-- begin --

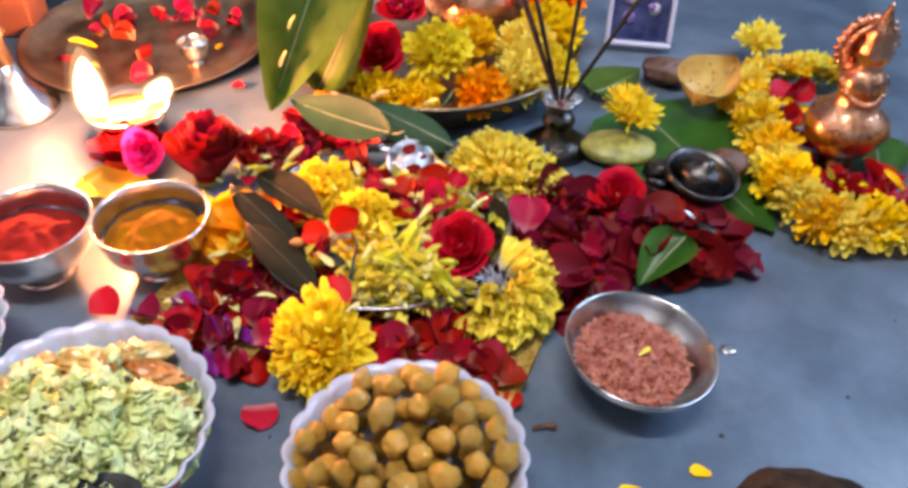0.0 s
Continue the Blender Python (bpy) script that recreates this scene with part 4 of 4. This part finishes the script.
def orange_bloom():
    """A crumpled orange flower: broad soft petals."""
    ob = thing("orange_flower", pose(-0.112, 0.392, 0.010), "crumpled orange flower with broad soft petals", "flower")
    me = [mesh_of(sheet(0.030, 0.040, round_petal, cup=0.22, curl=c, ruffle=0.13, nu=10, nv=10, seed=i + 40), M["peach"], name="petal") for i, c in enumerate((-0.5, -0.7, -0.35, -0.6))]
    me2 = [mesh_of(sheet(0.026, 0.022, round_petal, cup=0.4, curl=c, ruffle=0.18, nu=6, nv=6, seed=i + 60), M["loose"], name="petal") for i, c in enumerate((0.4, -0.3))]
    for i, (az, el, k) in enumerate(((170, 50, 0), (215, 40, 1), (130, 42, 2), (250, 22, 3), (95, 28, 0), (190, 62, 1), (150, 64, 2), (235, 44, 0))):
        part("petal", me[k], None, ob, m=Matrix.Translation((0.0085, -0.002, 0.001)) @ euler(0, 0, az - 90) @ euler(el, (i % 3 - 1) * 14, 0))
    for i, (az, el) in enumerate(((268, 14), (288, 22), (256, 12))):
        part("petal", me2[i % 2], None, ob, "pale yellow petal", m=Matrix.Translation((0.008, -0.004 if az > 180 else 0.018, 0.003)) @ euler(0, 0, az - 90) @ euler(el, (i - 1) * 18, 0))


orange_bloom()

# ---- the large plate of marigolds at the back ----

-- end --
-- begin --

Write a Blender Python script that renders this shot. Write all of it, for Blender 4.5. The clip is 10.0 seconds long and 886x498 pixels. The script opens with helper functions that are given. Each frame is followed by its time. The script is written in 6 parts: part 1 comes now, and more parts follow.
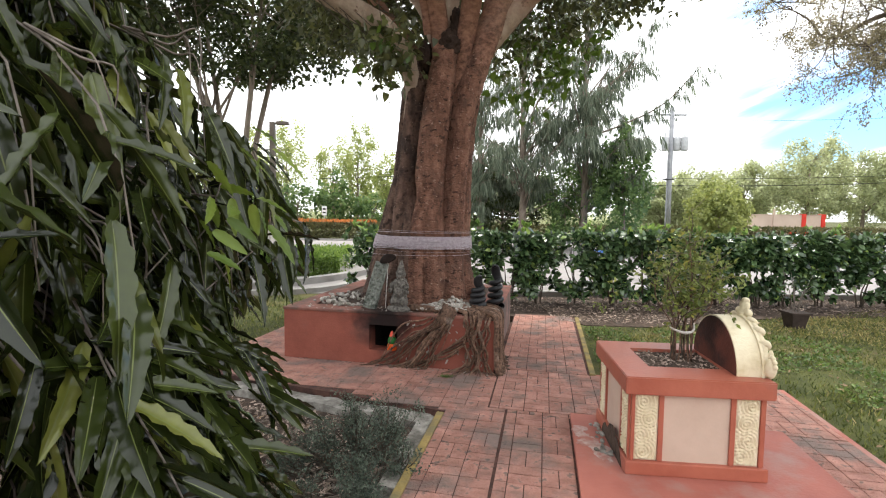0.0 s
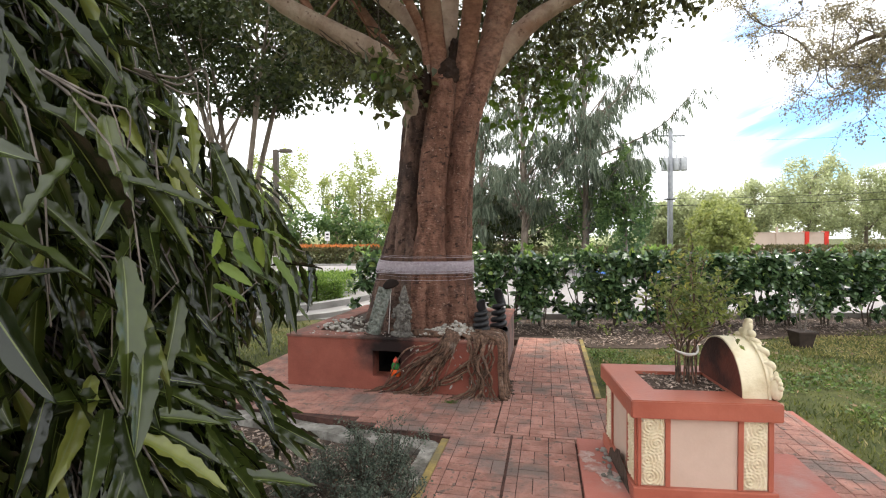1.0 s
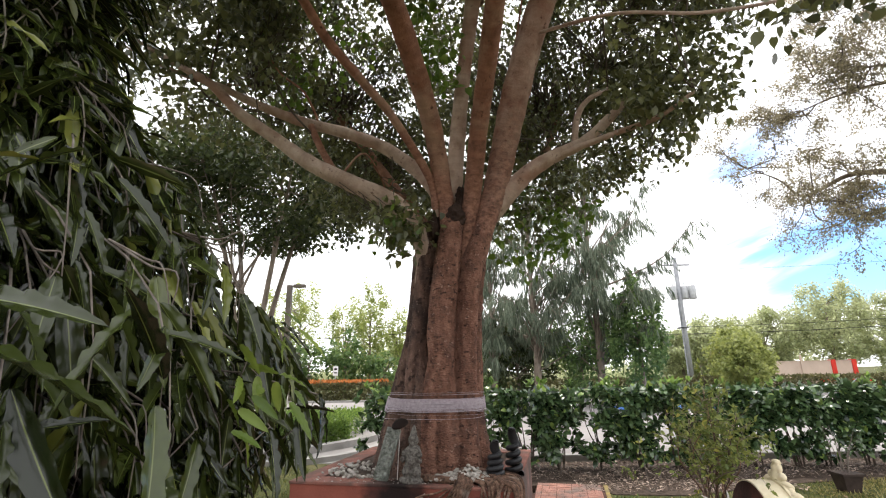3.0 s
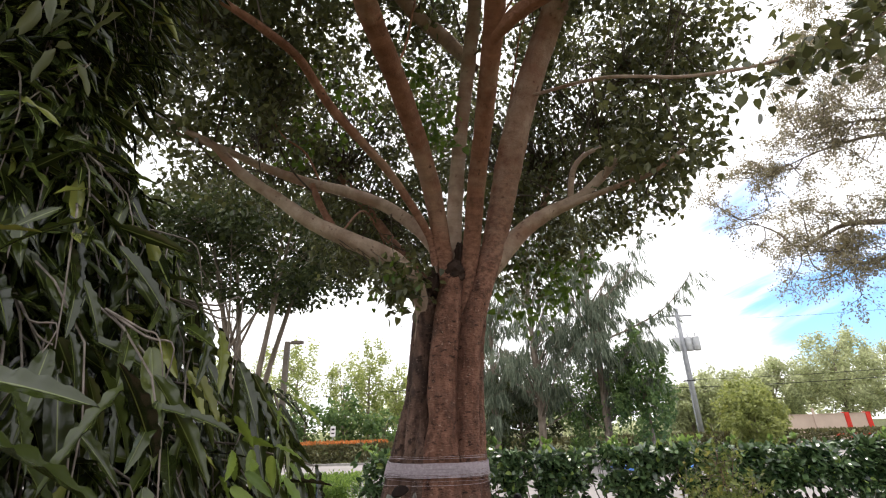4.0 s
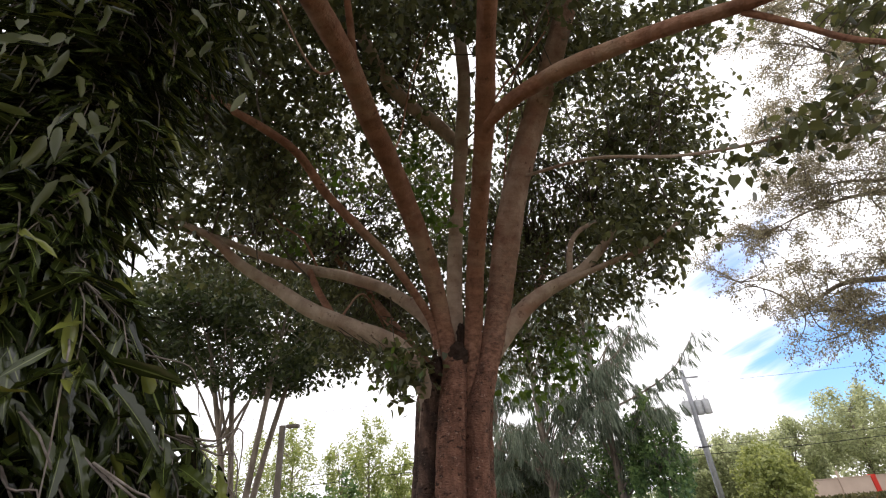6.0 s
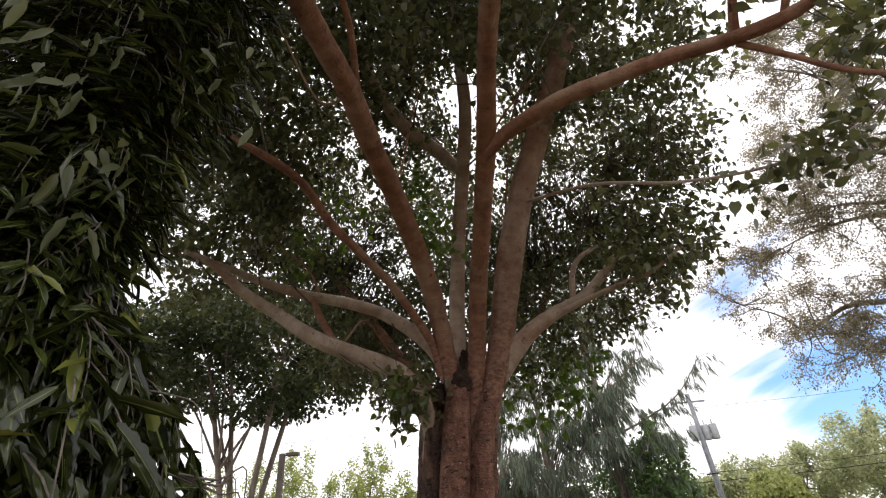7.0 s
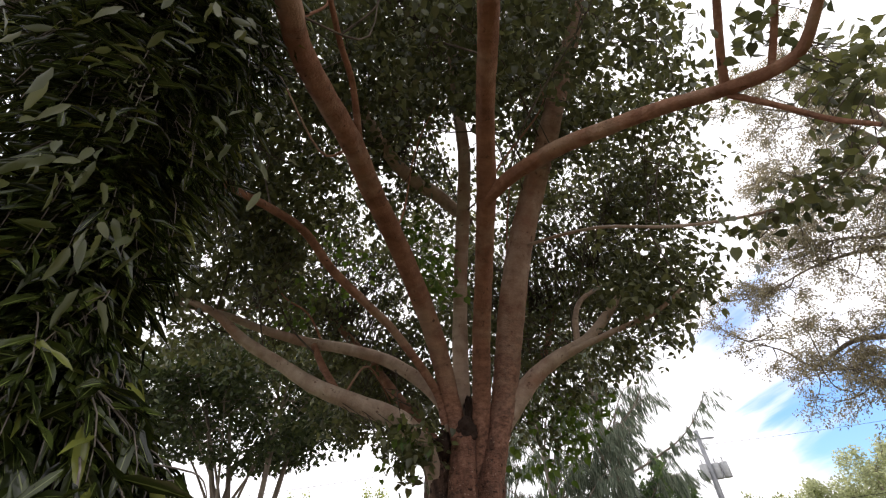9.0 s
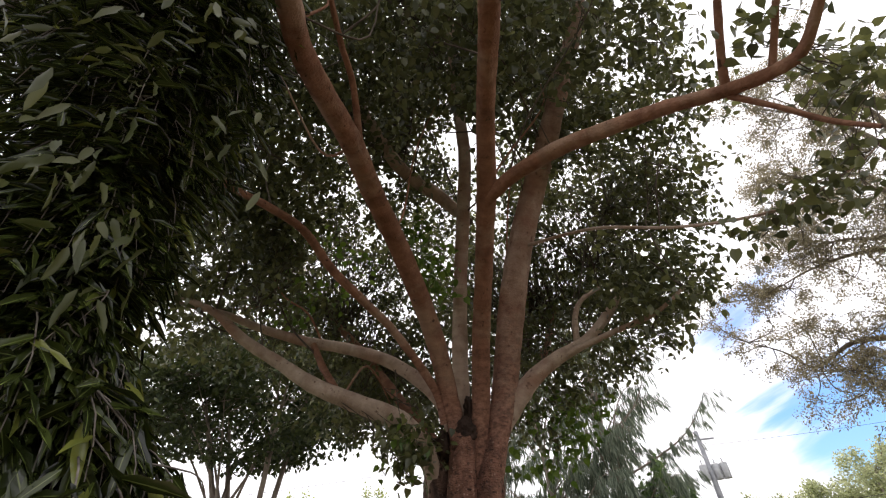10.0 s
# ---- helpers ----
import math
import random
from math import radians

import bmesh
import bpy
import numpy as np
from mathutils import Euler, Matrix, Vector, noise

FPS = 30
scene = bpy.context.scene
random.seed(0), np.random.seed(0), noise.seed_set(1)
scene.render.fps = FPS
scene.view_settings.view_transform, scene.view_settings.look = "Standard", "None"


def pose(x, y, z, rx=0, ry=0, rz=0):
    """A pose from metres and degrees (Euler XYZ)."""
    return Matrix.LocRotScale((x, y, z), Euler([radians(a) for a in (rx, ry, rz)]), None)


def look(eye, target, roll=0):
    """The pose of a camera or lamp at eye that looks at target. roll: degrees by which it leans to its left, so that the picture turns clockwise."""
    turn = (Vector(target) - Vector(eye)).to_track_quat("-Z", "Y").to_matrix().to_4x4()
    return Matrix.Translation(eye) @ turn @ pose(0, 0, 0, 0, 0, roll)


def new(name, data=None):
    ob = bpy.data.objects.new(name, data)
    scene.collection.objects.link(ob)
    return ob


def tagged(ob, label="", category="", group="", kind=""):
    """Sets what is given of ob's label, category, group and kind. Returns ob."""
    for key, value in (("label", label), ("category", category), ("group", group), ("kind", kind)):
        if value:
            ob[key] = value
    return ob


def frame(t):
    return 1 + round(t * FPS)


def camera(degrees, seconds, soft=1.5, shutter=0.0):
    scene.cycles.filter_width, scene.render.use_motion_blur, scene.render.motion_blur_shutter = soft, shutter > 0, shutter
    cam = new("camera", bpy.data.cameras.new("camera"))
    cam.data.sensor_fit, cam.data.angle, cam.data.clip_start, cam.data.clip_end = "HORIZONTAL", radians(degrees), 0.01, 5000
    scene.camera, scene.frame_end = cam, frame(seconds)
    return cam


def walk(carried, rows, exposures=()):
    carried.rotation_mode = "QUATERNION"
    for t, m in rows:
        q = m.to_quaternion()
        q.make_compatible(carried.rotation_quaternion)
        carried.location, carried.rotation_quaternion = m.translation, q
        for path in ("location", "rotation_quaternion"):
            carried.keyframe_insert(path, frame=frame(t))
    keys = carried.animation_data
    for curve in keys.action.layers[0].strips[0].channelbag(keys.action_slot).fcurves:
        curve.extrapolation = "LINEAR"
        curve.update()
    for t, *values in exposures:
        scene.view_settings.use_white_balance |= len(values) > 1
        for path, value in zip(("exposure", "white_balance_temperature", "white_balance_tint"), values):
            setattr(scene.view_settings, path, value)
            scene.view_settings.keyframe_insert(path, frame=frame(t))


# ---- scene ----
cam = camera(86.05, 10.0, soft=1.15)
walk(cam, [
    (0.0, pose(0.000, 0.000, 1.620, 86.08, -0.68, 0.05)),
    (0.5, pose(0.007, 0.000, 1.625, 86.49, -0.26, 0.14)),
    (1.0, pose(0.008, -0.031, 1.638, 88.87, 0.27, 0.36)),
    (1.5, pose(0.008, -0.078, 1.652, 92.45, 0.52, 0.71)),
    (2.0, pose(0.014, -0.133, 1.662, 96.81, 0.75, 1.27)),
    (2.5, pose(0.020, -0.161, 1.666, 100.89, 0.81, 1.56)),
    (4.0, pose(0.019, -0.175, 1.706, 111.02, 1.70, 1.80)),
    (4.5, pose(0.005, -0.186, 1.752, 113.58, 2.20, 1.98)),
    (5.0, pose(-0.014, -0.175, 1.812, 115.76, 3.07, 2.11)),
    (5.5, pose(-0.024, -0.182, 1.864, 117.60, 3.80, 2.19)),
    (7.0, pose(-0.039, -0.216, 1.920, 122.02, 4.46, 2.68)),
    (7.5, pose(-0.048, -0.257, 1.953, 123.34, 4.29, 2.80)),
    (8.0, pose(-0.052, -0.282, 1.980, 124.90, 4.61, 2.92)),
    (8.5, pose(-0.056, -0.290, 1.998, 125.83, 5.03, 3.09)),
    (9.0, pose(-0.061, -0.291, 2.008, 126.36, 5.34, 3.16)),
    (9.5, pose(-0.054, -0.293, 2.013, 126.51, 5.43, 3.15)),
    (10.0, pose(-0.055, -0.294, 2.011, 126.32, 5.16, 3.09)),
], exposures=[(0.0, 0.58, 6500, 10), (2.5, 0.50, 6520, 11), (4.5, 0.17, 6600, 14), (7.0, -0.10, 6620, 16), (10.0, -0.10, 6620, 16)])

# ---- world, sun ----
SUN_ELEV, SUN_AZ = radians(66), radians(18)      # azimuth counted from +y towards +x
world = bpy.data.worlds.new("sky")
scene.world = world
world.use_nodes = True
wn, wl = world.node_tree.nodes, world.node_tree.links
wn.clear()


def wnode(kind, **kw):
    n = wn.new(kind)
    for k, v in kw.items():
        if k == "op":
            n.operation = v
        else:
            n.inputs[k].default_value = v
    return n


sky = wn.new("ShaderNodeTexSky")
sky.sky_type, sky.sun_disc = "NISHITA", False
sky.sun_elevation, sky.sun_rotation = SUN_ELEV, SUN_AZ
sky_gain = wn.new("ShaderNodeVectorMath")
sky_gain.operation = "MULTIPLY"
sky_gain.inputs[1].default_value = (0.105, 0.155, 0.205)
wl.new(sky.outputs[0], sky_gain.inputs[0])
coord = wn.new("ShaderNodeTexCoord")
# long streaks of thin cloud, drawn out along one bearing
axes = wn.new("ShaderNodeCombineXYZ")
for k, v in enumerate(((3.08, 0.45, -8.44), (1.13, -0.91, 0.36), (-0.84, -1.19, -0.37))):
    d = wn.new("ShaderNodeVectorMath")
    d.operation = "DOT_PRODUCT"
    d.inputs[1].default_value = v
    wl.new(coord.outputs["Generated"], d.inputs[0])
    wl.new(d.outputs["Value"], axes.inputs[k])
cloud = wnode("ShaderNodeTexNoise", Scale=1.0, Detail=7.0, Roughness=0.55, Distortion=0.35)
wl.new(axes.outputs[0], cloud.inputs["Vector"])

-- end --

Description of the task — Give back, word for word, each line from the one containing "keys = carried.animation_data" down to the one containing "-0.10, 6620, 16)])", including those two lines.

Result of the exercise —
    keys = carried.animation_data
    for curve in keys.action.layers[0].strips[0].channelbag(keys.action_slot).fcurves:
        curve.extrapolation = "LINEAR"
        curve.update()
    for t, *values in exposures:
        scene.view_settings.use_white_balance |= len(values) > 1
        for path, value in zip(("exposure", "white_balance_temperature", "white_balance_tint"), values):
            setattr(scene.view_settings, path, value)
            scene.view_settings.keyframe_insert(path, frame=frame(t))


# ---- scene ----
cam = camera(86.05, 10.0, soft=1.15)
walk(cam, [
    (0.0, pose(0.000, 0.000, 1.620, 86.08, -0.68, 0.05)),
    (0.5, pose(0.007, 0.000, 1.625, 86.49, -0.26, 0.14)),
    (1.0, pose(0.008, -0.031, 1.638, 88.87, 0.27, 0.36)),
    (1.5, pose(0.008, -0.078, 1.652, 92.45, 0.52, 0.71)),
    (2.0, pose(0.014, -0.133, 1.662, 96.81, 0.75, 1.27)),
    (2.5, pose(0.020, -0.161, 1.666, 100.89, 0.81, 1.56)),
    (4.0, pose(0.019, -0.175, 1.706, 111.02, 1.70, 1.80)),
    (4.5, pose(0.005, -0.186, 1.752, 113.58, 2.20, 1.98)),
    (5.0, pose(-0.014, -0.175, 1.812, 115.76, 3.07, 2.11)),
    (5.5, pose(-0.024, -0.182, 1.864, 117.60, 3.80, 2.19)),
    (7.0, pose(-0.039, -0.216, 1.920, 122.02, 4.46, 2.68)),
    (7.5, pose(-0.048, -0.257, 1.953, 123.34, 4.29, 2.80)),
    (8.0, pose(-0.052, -0.282, 1.980, 124.90, 4.61, 2.92)),
    (8.5, pose(-0.056, -0.290, 1.998, 125.83, 5.03, 3.09)),
    (9.0, pose(-0.061, -0.291, 2.008, 126.36, 5.34, 3.16)),
    (9.5, pose(-0.054, -0.293, 2.013, 126.51, 5.43, 3.15)),
    (10.0, pose(-0.055, -0.294, 2.011, 126.32, 5.16, 3.09)),
], exposures=[(0.0, 0.58, 6500, 10), (2.5, 0.50, 6520, 11), (4.5, 0.17, 6600, 14), (7.0, -0.10, 6620, 16), (10.0, -0.10, 6620, 16)])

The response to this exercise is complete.